Sure enough, when the bill came up for vote on 3 June, the Senate divided along party lines. The Republican majority prevailed (Senator Hoar alone dissenting), but Roosevelt took no credit for the vote. Neither could he console himself with Northern reaction to his outburst: even the New York newspapers called it “indiscreet,” “unfortunate,” and “in extremely bad taste.”
Bruised and rueful, he hoped for passage of his Cuban reciprocity bill, as a sign that Congress was not totally hostile toward him.
ANOTHER MEASURE, HOWEVER
, had precedence in the legislative logjam.
On Wednesday, 4 June, Senator Morgan called for the reading of House Resolution 3110, “To provide for the construction of a canal connecting the waters of the Atlantic and Pacific Oceans.” Despite January’s Canal Commission turnaround on Panama, Morgan was confident that the Nicaragua route would prevail. His own Committee on Interoceanic Canals had reported in favor of it, seven to four. Parliamentary rules required a reading of Senator Spooner’s half-forgotten amendment to the resolution:
Be it enacted & c. That the President of the United States is hereby authorized to acquire, for and on behalf of the United States, at a cost not exceeding $40,000,000, the rights, concessions, grants of lands [etc.] owned by the New Panama Canal Company, of France.… The President is hereby authorized to acquire … a strip of land, the territory of the Republic of Colombia, ten miles in width, extending from the Caribbean Sea to the Pacific Ocean … and to excavate, construct, and to perpetually maintain, operate and protect thereon, a canal, of such depth and capacity as will afford convenient passage of ships of the greatest tonnage and draft now in use
.
Morgan laid down his copy of the amendment with an
old man’s tremor, and made his final, weary plea for the Nicaragua route.
He had no new technological arguments to present. Instead, he spent half an hour condemning Panama as a cesspool of racial and political squalor. He expressed Alabaman disgust for its “low grade” population. Panamanians were not only unclean, but unstable: they lived—always had lived—in “a chronic state of insurrection and violence” against the authority of Bogotá.

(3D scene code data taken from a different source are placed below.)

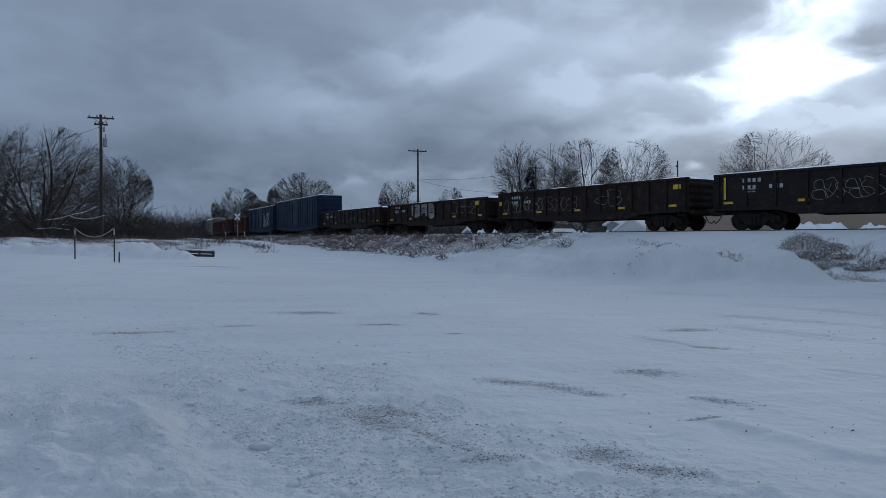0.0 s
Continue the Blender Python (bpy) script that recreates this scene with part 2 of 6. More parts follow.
def snow_ground(b):
    at = b.n("ShaderNodeNewGeometry").outputs["Position"]
    rough = b.n("ShaderNodeAttribute", attribute_name="crumbly").outputs["Fac"]
    low = b.noise(at, 0.10, 3, 0.5)
    mid = b.noise(at, 0.55, 5, 0.6, 0.4)
    clods = b.noise(at, 6.5, 3, 0.5)
    crumbs = b.noise(at, 22.0, 2, 0.5)
    specks = b.noise(at, 42.0, 2, 0.5)
    tracks = b.noise(b.vmath("MULTIPLY", b.n("ShaderNodeVectorRotate", rotation_type="Z_AXIS", ins={"Vector": at, "Angle": radians(-8)}).outputs[0], (0.22, 2.4, 1.0)).outputs[0], 0.8, 2, 0.5, 0.3)
    c = b.mix(b.ramp(low, 0.3, 0.7, 0.0, 1.0), (0.60, 0.62, 0.645), (0.665, 0.685, 0.71))
    c = b.mix(b.ramp(mid, 0.42, 0.62, 0.0, 0.30), c, (0.56, 0.58, 0.605))
    c = b.mix(b.ramp(tracks, 0.52, 0.64, 0.0, 0.30), c, (0.55, 0.57, 0.60))
    c = b.mix(b.math("MULTIPLY", b.ramp(clods, 0.55, 0.70, 0.0, 0.16), b.math("MULTIPLY_ADD", rough, -0.8, 1.0, clamp=True)), c, (0.60, 0.61, 0.63))
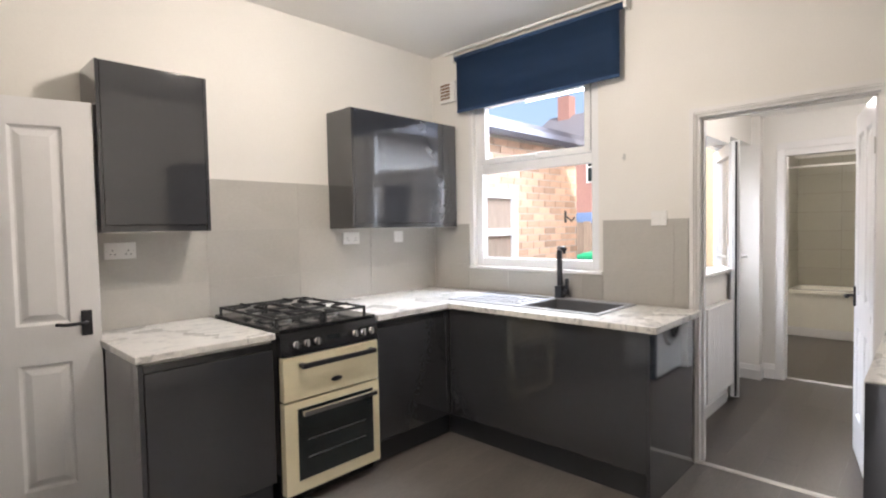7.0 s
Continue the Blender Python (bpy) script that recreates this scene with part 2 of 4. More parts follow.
def tube(points, radius, sides=12, caps=True):
    """A round bar along the points."""
    bm = bmesh.new()
    pts = [Vector(p) for p in points]
    rings = []
    for i, p in enumerate(pts):
        d = (pts[min(i + 1, len(pts) - 1)] - pts[max(i - 1, 0)]).normalized()
        q = d.to_track_quat("Z", "Y")
        rad = radius[i] if isinstance(radius, (list, tuple)) else radius
        rings.append([bm.verts.new(p + q @ Vector((rad * math.cos(a), rad * math.sin(a), 0))) for a in (2 * math.pi * k / sides for k in range(sides))])
    for a, b in zip(rings, rings[1:]):
        for k in range(sides):
            f = bm.faces.new((a[k], a[(k + 1) % sides], b[(k + 1) % sides], b[k]))
            f.smooth = True
    if caps:
        bm.faces.new(rings[0][::-1])
        bm.faces.new(rings[-1])
    return bm


def loft(rings, caps=True, smooth=True):
    bm = bmesh.new()
    rs = [[bm.verts.new(p) for p in r] for r in rings]
    n = len(rs[0])
    for a, b in zip(rs, rs[1:]):
        for k in range(n):
            bm.faces.new((a[k], a[(k + 1) % n], b[(k + 1) % n], b[k])).smooth = smooth
    if caps:
        bm.faces.new(rs[0][::-1])
        bm.faces.new(rs[-1])
    return bm


def ring(cx, cy, z, rx, ry, n=28, power=2.0):
    out = []
    for k in range(n):
        a = 2 * math.pi * k / n
        c, s = math.cos(a), math.sin(a)
        out.append((cx + rx * math.copysign(abs(c) ** (2 / power), c), cy + ry * math.copysign(abs(s) ** (2 / power), s), z))
    return out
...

Senator Hanna sat listening, the stillest man in the room. Morgan pointed
out that the Treaty of New Granada (1846) actually obligated the United States to hold Colombia together, in exchange for railroad rights across the Isthmus. A commitment was a commitment.
Storming on, the withered little Senator waxed prophetic. Should Washington show the least inclination to ignore the treaty, “There is no doubt that Panama would eagerly seek protection under the folds of the flag of the United States.” And should an American President be so rash as to extend that flag, “It would poison the minds of the people against us in every Spanish-American republic in the Western Hemisphere.”
As soon as Morgan sat down, Hanna was on his feet. “Mr. President, I desire to give notice that I will address the Senate tomorrow at two o’clock on the pending bill.”
WHEN SENATORS RECONVENED
on 5 June, they were surprised to find the chamber festooned with maps and diagrams. One twenty-foot projection, hanging from the visitors’ gallery, showed red and black dots splotching Central America. The dots represented volcanoes, active and extinct. Those in red were lined up mainly with Nicaragua. Panama was dot-free.
Hanna entered to a whirring of press telephones. Latecomers hurried to their seats as he sorted a mass of books and papers. He began to speak in his customary lackluster style. “Mr. President, the question of transportation is one of the important items of the day.”
The chamber settled down to being informed rather than entertained. Not for Hanna the old-fashioned eloquence of Senator Hoar. He deemed it irrelevant to a new, statistical century. Of his eighty-eight listeners, forty-one were for Nicaragua, thirty-five for Panama, and twelve undecided. Data, not dramatics, would get him the ten further votes he needed. “I was once,” he admitted, “in favor of the Nicaragua Canal.” But after two years of reflection, “I have been forced by stubborn facts and conditions to change my mind.”
For the next one and a half hours, Hanna funneled his “stubborn facts” like wheat into the Senate granary. Every dry grain had its kernel of persuasion. “The Panama route is forty-nine miles long, as against one hundred eighty-three miles of the Nicaragua.… Trade winds blow every day in the year from sixteen to twenty knots across the Nicaragua route.… The annual cost of operating the Nicaragua Canal is one million, three hundred and fifty thousand dollars, or, say one million, three hundred—”
“
Oh, do make him sit down,” came a woman’s voice from the gallery. It was a cry of concern more than boredom: Hanna’s arthritis was visibly tormenting him. He said that he would conclude his speech the next day.